FriendliAI is a generative AI inference platform that optimizes deployment and serving of large language models and multimodal systems. It supports features such as Iteration Batching for continuous request handling, Friendli DNN Library for GPU kernel efficiency, TCache for result reuse, and Native Quantization with options like FP8 and AWQ. The platform includes Dedicated Endpoints for guaranteed capacity, Serverless Endpoints for on demand access, and Container for on premise use. Benchmarks show 10.7 times higher throughput and 6.2 times lower latency compared to baselines on models like Mixtral 8x7B. It integrates with Hugging Face for model imports and provides monitoring tools for performance debugging.
Users benefit from autoscaling that adjusts to traffic, reducing GPU needs by up to six times and costs by 50 to 90 percent. The system handles custom models via uploads or registries, ensuring compatibility across quantization levels without accuracy loss. Partnerships with LG AI Research enable optimized models like EXAONE 4.0.1 32B for reasoning tasks. Monitoring includes dashboards for latency tracking and issue identification.
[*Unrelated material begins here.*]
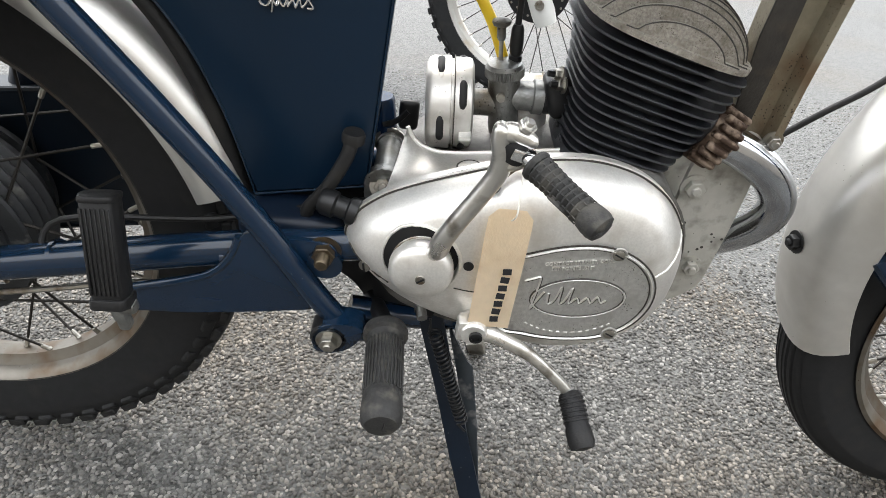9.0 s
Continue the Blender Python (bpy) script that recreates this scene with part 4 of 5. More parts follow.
def engine_covers():
    well = along((-0.0015, -0.099, 0.3915), (0, -1, 0))
    bm = ring_loft([[(x, y, z) for x, z in scaled(COVER_LINE, f, COVER_MID)] for f, y in COVER_LEVELS], True)
    bm = carve(bm, lathe([(0, 0), (0.0330, 0), (0.0330, 0.06), (0, 0.06)], 72, well))
    part("outer_cover", bm, ALLOY, engine, "polished alloy engine side cover", 32)
    part("cover_seam", sweep(bmesh.new(), [(x, -0.0822, z) for x, z in inset(COVER_LINE, 0.0002)], 0.0010, 6, True), GRIME_SHADE, engine)
    part("cover_bead", sweep(bmesh.new(), [(x, -0.0795, z) for x, z in inset(COVER_LINE, -0.0003)], 0.0009, 8, True), ALLOY, engine)
    # contact breaker plate, a long oval with a raised rim
    oval = [(0.062, 0.388), (0.09, 0.400), (0.125, 0.4075), (0.158, 0.405), (0.184, 0.390), (0.199, 0.366), (0.199, 0.338), (0.184, 0.313), (0.158, 0.299), (0.122, 0.297), (0.088, 0.304), (0.062, 0.318)]
    line = [(p.x, p.y) for p in spline([(x, z, 0) for x, z in oval], 5, True)]
    c = (0.128, 0.352)

    def tilt(pts, y):
        return [(x, y + 0.02 * max(0, 0.36 - z), z) for x, z in pts]

    plate = ring_loft([tilt(scaled(line, f, c), y) for f, y in ((1, -0.108), (1, -0.1240), (0.985, -0.1250), (0.958, -0.1250), (0.945, -0.1238), (0.6, -0.1238), (0.2, -0.1238))])
    part("points_cover", plate, CAST_FINE, engine, "cast oval contact breaker cover with raised lettering", 45)
    part("plate_joint", sweep(bmesh.new(), tilt(scaled(line, 1.012, c), -0.1236), 0.0009, 6, True), GRIME_SHADE, engine)
    part("plate_rim", sweep(bmesh.new(), tilt(scaled(line, 0.972, c), -0.1250), 0.0007, 6, True), ALLOY, engine)
    part("plate_groove", sweep(bmesh.new(), tilt(scaled(line, 0.942, c), -0.1238), 0.0007, 6, True), GRIME_SHADE, engine)
    el = [(0.135 + 0.041 * math.cos(a), 0.349 + 0.0225 * math.sin(a)) for a in np.linspace(0, 2 * math.pi, 49)[:-1]]
    # dark margins beside the raised lines draw their shadow together with grime
    part("oval_shadow_grime", sweep(bmesh.new(), tilt(el, -0.1232), 0.0019, 6, True), GRIME_SHADE, engine)
    part("raised_oval", sweep(bmesh.new(), tilt(el, -0.1242), 0.0011, 6, True), LETTER, engine)
    # a flowing line in place of the maker's script
    stem = [(0.0955, 0.371), (0.103, 0.3735), (0.109, 0.3745), (0.107, 0.362), (0.1035, 0.347), (0.101, 0.337), (0.106, 0.346), (0.113, 0.358)]
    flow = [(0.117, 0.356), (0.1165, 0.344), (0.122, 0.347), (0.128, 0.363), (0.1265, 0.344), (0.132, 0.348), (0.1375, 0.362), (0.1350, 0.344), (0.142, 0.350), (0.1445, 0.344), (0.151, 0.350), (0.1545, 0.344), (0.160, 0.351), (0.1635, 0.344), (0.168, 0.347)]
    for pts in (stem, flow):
        part("script_shadow_grime", sweep(bmesh.new(), tilt([(p.x - 0.0075, p.y - 0.0005) for p in spline([(x, z, 0) for x, z in pts], 5)], -0.1232), 0.0017, 6), GRIME_SHADE, engine)
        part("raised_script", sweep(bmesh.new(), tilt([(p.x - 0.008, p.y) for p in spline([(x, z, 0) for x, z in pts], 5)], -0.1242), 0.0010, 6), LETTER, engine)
    for text, x, z, lean in (("CONTACT BREAKER COVER", 0.134, 0.3895, -3), ("SET POINTS .015\"", 0.1275, 0.3830, -2)):
        w = writing(text, 0.0048, 0.0006)
        w.transform(Matrix.Translation((x, -0.1243, z)) @ pose(0, 0, 0, 90, 0, 0) @ pose(0, 0, 0, 0, 0, -lean))
        part("cast_words", w, LETTER, engine)
        # dark copy, shifted right and down, paints the letters' shadow along with grime
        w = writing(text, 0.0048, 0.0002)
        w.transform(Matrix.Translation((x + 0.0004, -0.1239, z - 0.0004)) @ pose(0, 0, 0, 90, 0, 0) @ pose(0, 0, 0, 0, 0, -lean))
        part("word_shadow_grime", w, GRIME_SHADE, engine)
    for i in range(13):
        a = radians(226 + i * 7)
        part("cast_mark", block(0.0036, 0.0010, 0.0019, pose(0.130 + 0.056 * math.cos(a), -0.1232, 0.351 + 0.045 * math.sin(a), 0, -math.degrees(a) - 90, 0), 0.0003, 1), LETTER, engine)
    for x, z in ((0.164, 0.3985), (0.168, 0.3055)):
        part("screw_boss", lathe([(0.0075, 0), (0.0072, 0.0018), (0.0058, 0.0018), (0.0056, 0.0008)], 24, along((x, -0.1235, z), (0, -1, 0))), CAST_FINE, engine)
        part("cover_screw", lathe([(0.0052, 0), (0.0052, 0.002), (0.0044, 0.0026), (0, 0.0027)], 20, along((x, -0.1235, z), (0, -1, 0))), STEEL, engine)
        part("screw_slot", block(0.0088, 0.0008, 0.0013, pose(x, -0.1262, z, 0, 35, 0), 0), ENGRAVE, engine)
    part("rear_screw", lathe([(0.0058, 0), (0.0055, 0.003), (0, 0.0036)], 18, along((-0.052, cover_y(-0.052, 0.374) + 0.0012, 0.374), (-0.5, -1, 0))), STEEL, engine)
    part("screw_slot", block(0.0012, 0.0016, 0.010, along((-0.0535, cover_y(-0.052, 0.374) - 0.0028, 0.374), (-0.5, -1, 0)) @ pose(0, 0, 0, 90, 0, 0), 0), ENGRAVE, engine)
    part("casting_line", sweep(bmesh.new(), on_cover([(-0.066, 0.391), (-0.058, 0.381), (-0.045, 0.370), (-0.032, 0.362)], 0.0002), 0.0008, 6), GRIME_SHADE, engine)
    part("casting_line", sweep(bmesh.new(), on_cover([(0.026, 0.362), (0.036, 0.359), (0.048, 0.357), (0.060, 0.356)], 0.0002), 0.0006, 6), GRIME_SHADE, engine)
    part("cover_ridge", sweep(bmesh.new(), on_cover([(0.201, 0.368), (0.212, 0.374), (0.222, 0.385), (0.229, 0.397)], 0.0), 0.0010, 8), ALLOY, engine)
    part("drain_hole", lathe([(0.0045, 0), (0.0045, 0.0015), (0, 0.0015)], 18, along((0.039, cover_y(0.039, 0.387) + 0.0004, 0.387), (0, -1, 0))), ENGRAVE, engine)
    sx, sz = 0.1185, 0.4490
    here = Vector((sx, cover_y(sx, sz), sz))
    du = Vector((sx + 0.006, cover_y(sx + 0.006, sz), sz)) - here
    dv = Vector((sx, cover_y(sx, sz + 0.006), sz + 0.006)) - here
    slot = along(here, du.cross(dv))
    arch = round_poly([(-0.0050, 0.0080), (0.0050, 0.0080), (0.0050, -0.0080), (-0.0050, -0.0080)], 0.0035)
    # a black plug in place of the opening, its inner shade given as colour
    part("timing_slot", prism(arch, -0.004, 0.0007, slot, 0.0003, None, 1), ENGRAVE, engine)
    part("slot_tongue", block(0.0062, 0.0090, 0.0012, slot @ pose(0, -0.0020, 0.0006, 6, 0, 0), 0.0005, 1), CAST_FINE, engine)
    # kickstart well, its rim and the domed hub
    # black lining puts the shade inside the well into its colour
    part("well_shade_lining", lathe([(0.0325, 0.016), (0.0325, 0.0012), (0.010, 0.0012)], 56, well), ENGRAVE, engine)
    rim = []
    for k in range(73):
        a = radians(5 * k)
        x, z = -0.0015 + 0.0337 * math.cos(a), 0.3915 + 0.0337 * math.sin(a)
        rim.append((x, cover_y(x, z) - 0.0006, z))
    part("well_rim", sweep(bmesh.new(), rim[:-1], 0.0016, 8, True), ALLOY, engine)
    boss = along((-0.0012, -0.085, 0.3872), (0, -1, 0.02))
    part("kick_return_ring", torus_lathe([(0.0225, 0.012), (0.0262, 0.012), (0.0262, 0.0300), (0.0252, 0.0310), (0.0225, 0.0310)], 48, boss), STEEL, engine)
    for a in range(0, 360, 24):
        part("ring_tooth", block(0.0034, 0.0030, 0.005, boss @ pose(0, 0, 0, 0, 0, a) @ pose(0.0274, 0, 0.0260), 0.0006, 1), STEEL, engine)
    part("kick_hub", lathe([(0.0240, 0.020), (0.0240, 0.0375), (0.0276, 0.0385), (0.0276, 0.046), (0.0263, 0.0495), (0.0220, 0.053), (0.012, 0.056), (0, 0.0568)], 48, boss), ALLOY, engine, "domed alloy kickstart hub")
    part("hub_screw", lathe([(0.0045, 0.0555), (0.0042, 0.058), (0, 0.0582)], 16, boss), STEEL, engine)
    part("screw_slot", block(0.0075, 0.0012, 0.0012, boss @ pose(0, 0, 0.0584, 0, 0, 30), 0), ENGRAVE, engine)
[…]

Function calling and structured outputs remain model agnostic, supporting agent development with predefined or custom tools.
In comparisons, FriendliAI outperforms vLLM in production scale with better tail latency management. It requires fewer resources than Cerebras for similar speeds, though the latter excels in wafer scale chips. Pricing uses pay as you go token or time based models, generally lower than Groq for sustained loads. Users appreciate the reliability for high volume services, as seen in SK Telecoms five times throughput gain. Potential issues include setup complexity for non standard templates and limited multimodal depth in serverless mode.
The platform supports over 449,000 Hugging Face models, from text to vision, with one click deploys. Recent updates add custom chat templates and reasoning parsers for broader compatibility. Security features cover cloud and private infrastructures, with Kubernetes integration for containers.
For adoption, evaluate with a serverless endpoint on a key model, compare metrics to current setup, and scale to dedicated if volumes grow.